Indonésie : paysans en colère
Hari Tani : réforme agraire, un chantier toujours ouvert
Chaque 24 septembre, l’Indonésie célèbre le Hari Tani, la Journée des paysans. Officiellement, c’est une journée de reconnaissance pour ceux qui nourrissent la nation. Mais derrière les discours et les photos officielles, la réalité est beaucoup moins festive.
La réforme agraire, attendue depuis des décennies, demeure inachevée. Ce qui révolte le plus, c’est que le prix du riz ne cesse d’augmenter, tandis que le niveau de vie, lui, stagne. La colère des paysans gronde et s’exprime désormais dans la rue, avec des manifestations organisées dans plusieurs villes, notamment dans la capitale devant le parlement.
Réforme agraire : les terres promises restent hors de portée
Depuis 1960, l’idée était simple : redistribuer les terres inexploitées ou trop concentrées entre les mains de quelques grands propriétaires afin de donner aux petits paysans la possibilité de vivre dignement de leur travail. Mais soixante-cinq ans plus tard, une grande partie de ces terres n’a jamais changé de mains. Les conflits fonciers se multiplient, souvent entre communautés rurales et entreprises, laissant les paysans dans une insécurité permanente. Sans titre foncier clair, ils sont vulnérables face aux pressions économiques et aux changements imposés par les projets industriels ou l’expansion des monocultures.
Frustration et mobilisation : les paysans réclament leur terre
La frustration des paysans est profonde et parfaitement compréhensible. Elle se manifeste à travers des mouvements sociaux, des manifestations, des campagnes et des recours juridiques. Leur voix, longtemps ignorée, commence à se faire entendre, rappelant à tous que l’accès à la terre n’est pas seulement un enjeu économique, mais une question de justice sociale et de survie.

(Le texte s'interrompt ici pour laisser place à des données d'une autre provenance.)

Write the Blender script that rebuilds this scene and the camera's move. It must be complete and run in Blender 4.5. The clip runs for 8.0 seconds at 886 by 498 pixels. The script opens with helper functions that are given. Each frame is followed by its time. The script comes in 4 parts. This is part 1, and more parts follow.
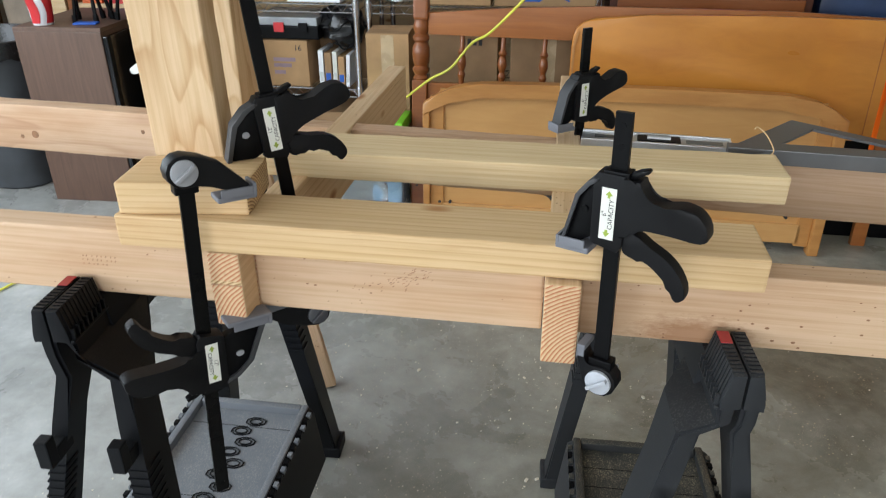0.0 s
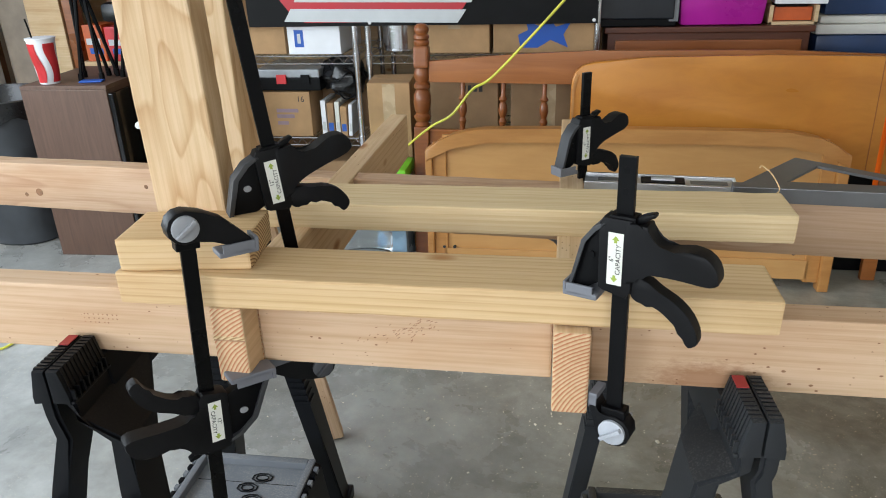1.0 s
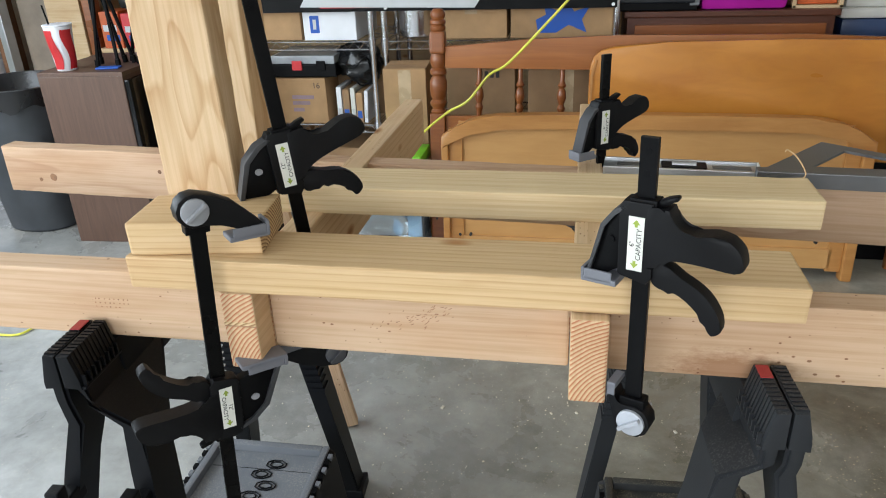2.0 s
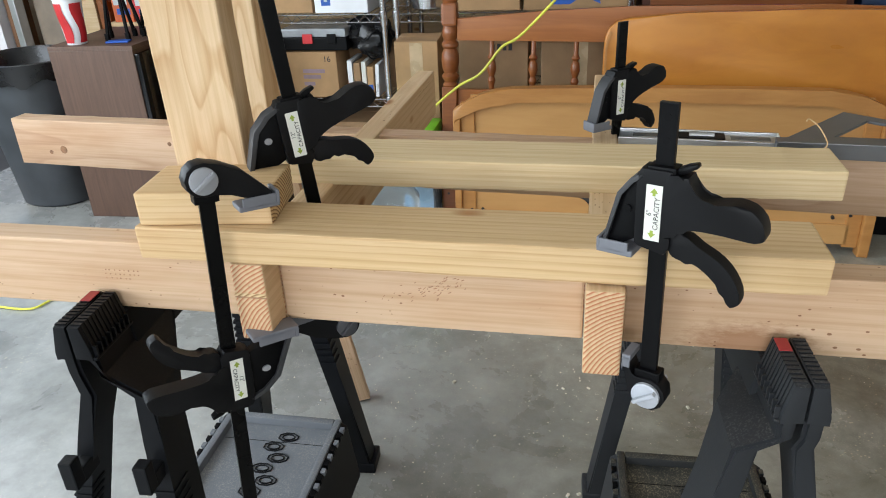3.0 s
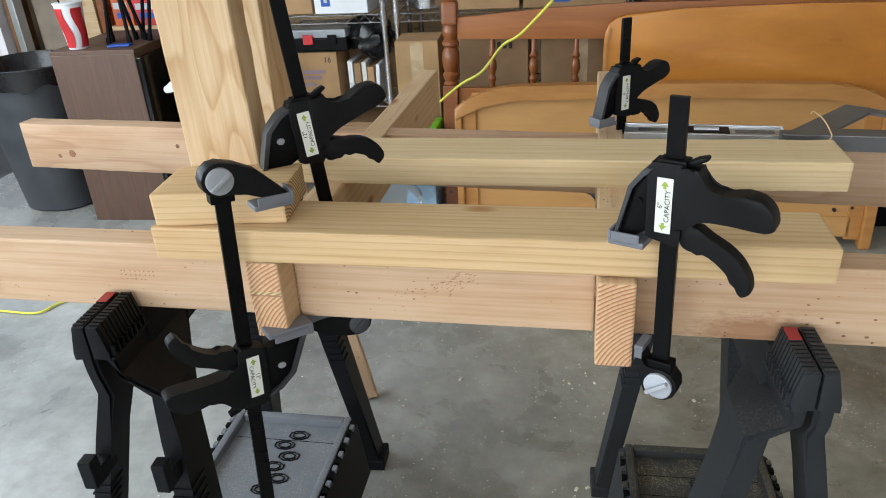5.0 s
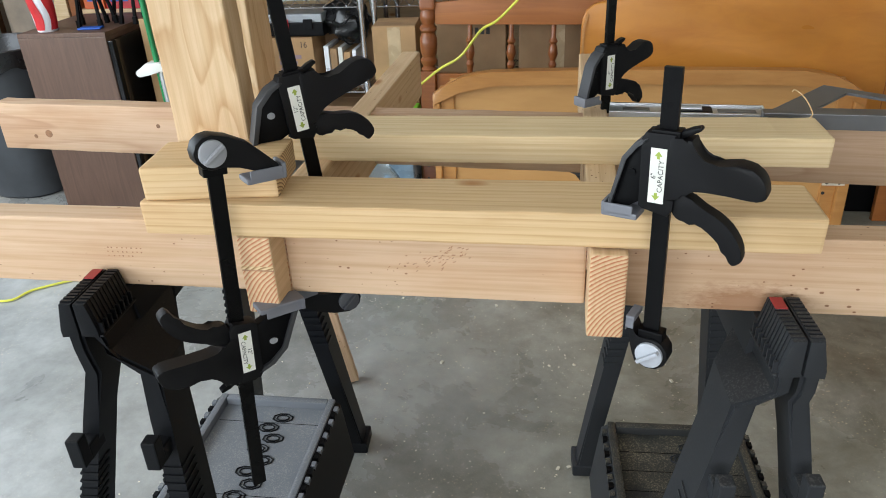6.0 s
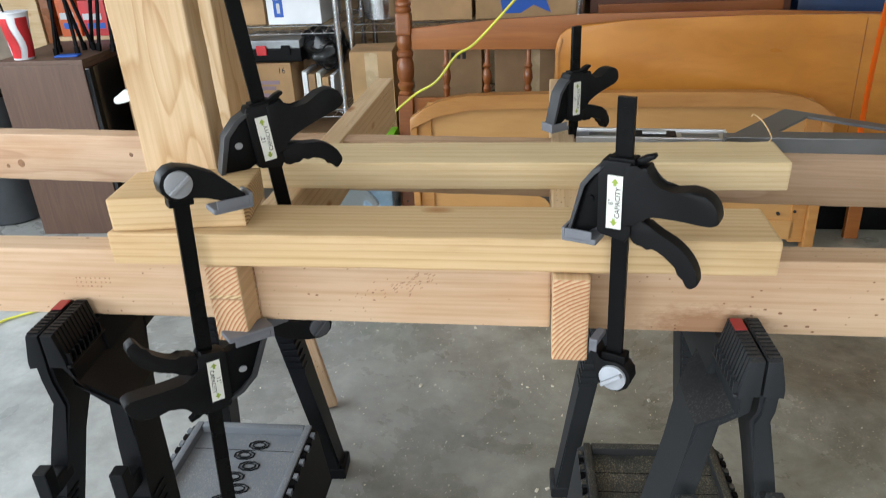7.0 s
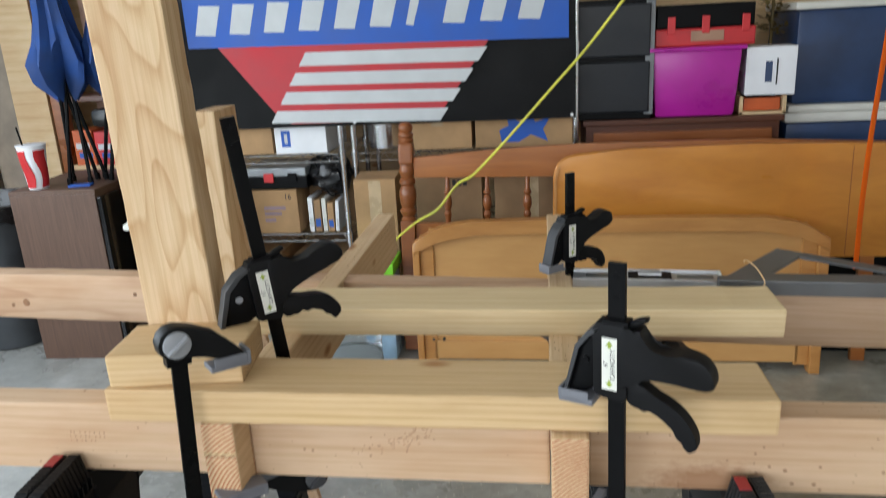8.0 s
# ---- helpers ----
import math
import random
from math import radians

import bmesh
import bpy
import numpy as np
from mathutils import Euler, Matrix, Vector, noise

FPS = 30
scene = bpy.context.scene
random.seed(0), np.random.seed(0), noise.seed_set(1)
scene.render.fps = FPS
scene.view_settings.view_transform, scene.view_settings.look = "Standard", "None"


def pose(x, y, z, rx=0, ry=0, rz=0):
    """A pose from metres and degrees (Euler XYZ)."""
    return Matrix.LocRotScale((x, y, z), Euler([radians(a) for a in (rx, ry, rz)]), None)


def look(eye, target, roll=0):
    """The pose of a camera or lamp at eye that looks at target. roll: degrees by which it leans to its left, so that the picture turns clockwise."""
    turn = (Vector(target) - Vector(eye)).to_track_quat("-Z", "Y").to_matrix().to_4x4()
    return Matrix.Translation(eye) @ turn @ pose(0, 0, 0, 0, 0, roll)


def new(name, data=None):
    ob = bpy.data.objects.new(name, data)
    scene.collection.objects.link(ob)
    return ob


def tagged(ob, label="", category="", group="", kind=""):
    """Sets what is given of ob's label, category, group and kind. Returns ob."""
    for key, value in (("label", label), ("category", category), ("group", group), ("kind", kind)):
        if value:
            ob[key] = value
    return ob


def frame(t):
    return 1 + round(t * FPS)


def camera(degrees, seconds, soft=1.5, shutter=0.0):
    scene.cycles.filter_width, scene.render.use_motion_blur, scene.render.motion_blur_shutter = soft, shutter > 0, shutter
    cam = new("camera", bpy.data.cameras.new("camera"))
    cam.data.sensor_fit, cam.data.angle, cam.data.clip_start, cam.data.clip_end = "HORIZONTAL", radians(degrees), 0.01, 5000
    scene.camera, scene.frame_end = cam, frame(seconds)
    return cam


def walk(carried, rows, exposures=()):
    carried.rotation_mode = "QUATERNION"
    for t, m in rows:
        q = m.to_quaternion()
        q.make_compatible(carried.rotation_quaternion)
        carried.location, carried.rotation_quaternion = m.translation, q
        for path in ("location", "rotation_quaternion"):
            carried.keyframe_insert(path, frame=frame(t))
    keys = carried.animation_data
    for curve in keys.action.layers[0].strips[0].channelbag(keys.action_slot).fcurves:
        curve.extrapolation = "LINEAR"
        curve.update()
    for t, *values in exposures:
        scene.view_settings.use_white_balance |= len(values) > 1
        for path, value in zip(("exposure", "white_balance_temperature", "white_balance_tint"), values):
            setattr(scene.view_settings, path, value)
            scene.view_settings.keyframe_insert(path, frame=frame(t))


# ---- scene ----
cam = camera(62.7, 8.0, soft=0.95, shutter=0.5)
PATH = [
    (0, (0.004, -0.668, 1.249), (-0.285, 1.086, 0.333), -0.2),
    (0.5, (0.007, -0.668, 1.25), (-0.272, 1.12, 0.399), -1.0),
    (1, (0.003, -0.655, 1.249), (-0.308, 1.148, 0.442), -1.9),
    (1.5, (0.002, -0.646, 1.245), (-0.334, 1.151, 0.434), -2.2),
    (3, (-0.001, -0.631, 1.226), (-0.383, 1.119, 0.336), -2.7),
    (3.5, (-0.013, -0.64, 1.226), (-0.412, 1.104, 0.331), -3.0),
    (4, (-0.016, -0.647, 1.231), (-0.427, 1.097, 0.345), -3.4),
    (4.5, (-0.007, -0.643, 1.233), (-0.412, 1.105, 0.35), -3.6),
    (6, (-0.032, -0.66, 1.215), (-0.339, 1.09, 0.296), -2.7),
    (6.5, (-0.036, -0.669, 1.216), (-0.321, 1.095, 0.317), -2.6),
    (7, (-0.011, -0.664, 1.224), (-0.277, 1.118, 0.355), -2.8),
    (7.5, (-0.01, -0.663, 1.248), (-0.268, 1.169, 0.488), -3.1),
    (8, (-0.002, -0.653, 1.271), (-0.28, 1.239, 0.686), -3.1),
]
walk(cam, [(t, look(eye, target, roll)) for t, eye, target, roll in PATH],
     exposures=((0, -0.22), (3.5, -0.19), (4.5, -0.30), (6.0, -0.20), (7.2, -0.17), (8.0, -0.36)))

# ---- light ----
world = bpy.data.worlds.new("sky")
scene.world = world
world.use_nodes = True
wn = world.node_tree.nodes
sky = wn.new("ShaderNodeTexSky")
sky.sky_type = 'NISHITA'
sky.sun_disc = False
sky.sun_elevation = radians(48)
sky.sun_rotation = radians(200)
wn["Background"].inputs["Strength"].default_value = 0.15
world.node_tree.links.new(sky.outputs[0], wn["Background"].inputs[0])

sun_data = bpy.data.lights.new("sun", 'SUN')
sun_data.energy, sun_data.angle, sun_data.color = 2.0, radians(3), (1, 0.95, 0.88)
sun = new("sun", sun_data)
sun.matrix_world = look((0, 0, 20), (5, 14, 0))

# area lamps: daylight of the open left garage door, and a frontal fill
def area_lamp(name, eye, target, w, h, power, colour):
    d = bpy.data.lights.new(name, 'AREA')
    d.shape, d.size, d.size_y, d.energy, d.color = 'RECTANGLE', w, h, power, colour
    o = new(name, d)
    o.matrix_world = look(eye, target)
    return o

area_lamp("door_daylight", (-2.88, -0.7, 1.45), (0, -0.7, 0.7), 4.6, 1.4, 176, (0.82, 0.92, 1.0))
# added fill from behind the camera that brightens front faces and plank tops
area_lamp("rear_door_daylight", (-0.6, -3.9, 1.68), (-0.6, 0, 0.6), 3.6, 1.15, 106, (0.93, 0.97, 1.04))

# ---- materials ----
def nodes_of(name):
    m = bpy.data.materials.new(name)
    m.use_nodes = True
    return m, m.node_tree.nodes, m.node_tree.links, m.node_tree.nodes["Principled BSDF"]

def ramp(n, stops):
    r = n.new("ShaderNodeValToRGB")
    e = r.color_ramp.elements
    while len(e) < len(stops):
        e.new(0.5)
    for el, (p, c) in zip(e, stops):
        el.position, el.color = p, (*c, 1)
    return r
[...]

Dans ce contexte, les six tuntutan tani, ou revendications paysannes, restent plus que jamais pertinentes. Les paysans réclament l’accès sécurisé à la terre et une véritable redistribution, un soutien économique pour pouvoir vivre de leurs cultures et vendre leurs produits à des prix justes, ainsi qu’une protection contre les expulsions et les accaparements. Ils appellent également au développement des infrastructures rurales pour améliorer l’accès à l’eau, aux routes et aux marchés, à la promotion d’une agriculture durable respectueuse de l’environnement, et à une participation réelle dans la gestion des terres et la prise de décisions concernant leur avenir.
L’urgence d’une réforme véritable
Le programme TORA, lancé en 2017, promettait de répondre à ces besoins en redistribuant des millions d’hectares et en modernisant les infrastructures rurales. La réalité montre cependant que les changements sont lents et que les ambitions butent sur de multiples contraintes, laissant la réforme agraire souvent plus symbolique que transformative.
Hari Tani, loin d’être une simple célébration, apparaît comme un avertissement : tant que l’accès aux terres reste incertain et que les conditions de vie des paysans ne s’améliorent pas, la colère rurale continuera de monter. Ces revendications ne sont pas abstraites ni idéologiques, elles touchent directement la sécurité alimentaire, l’équité sociale et l’avenir de millions de familles en Indonésie. La réforme agraire reste un défi ouvert, et sa réussite conditionnera durablement la justice et la stabilité dans tout l’archipel.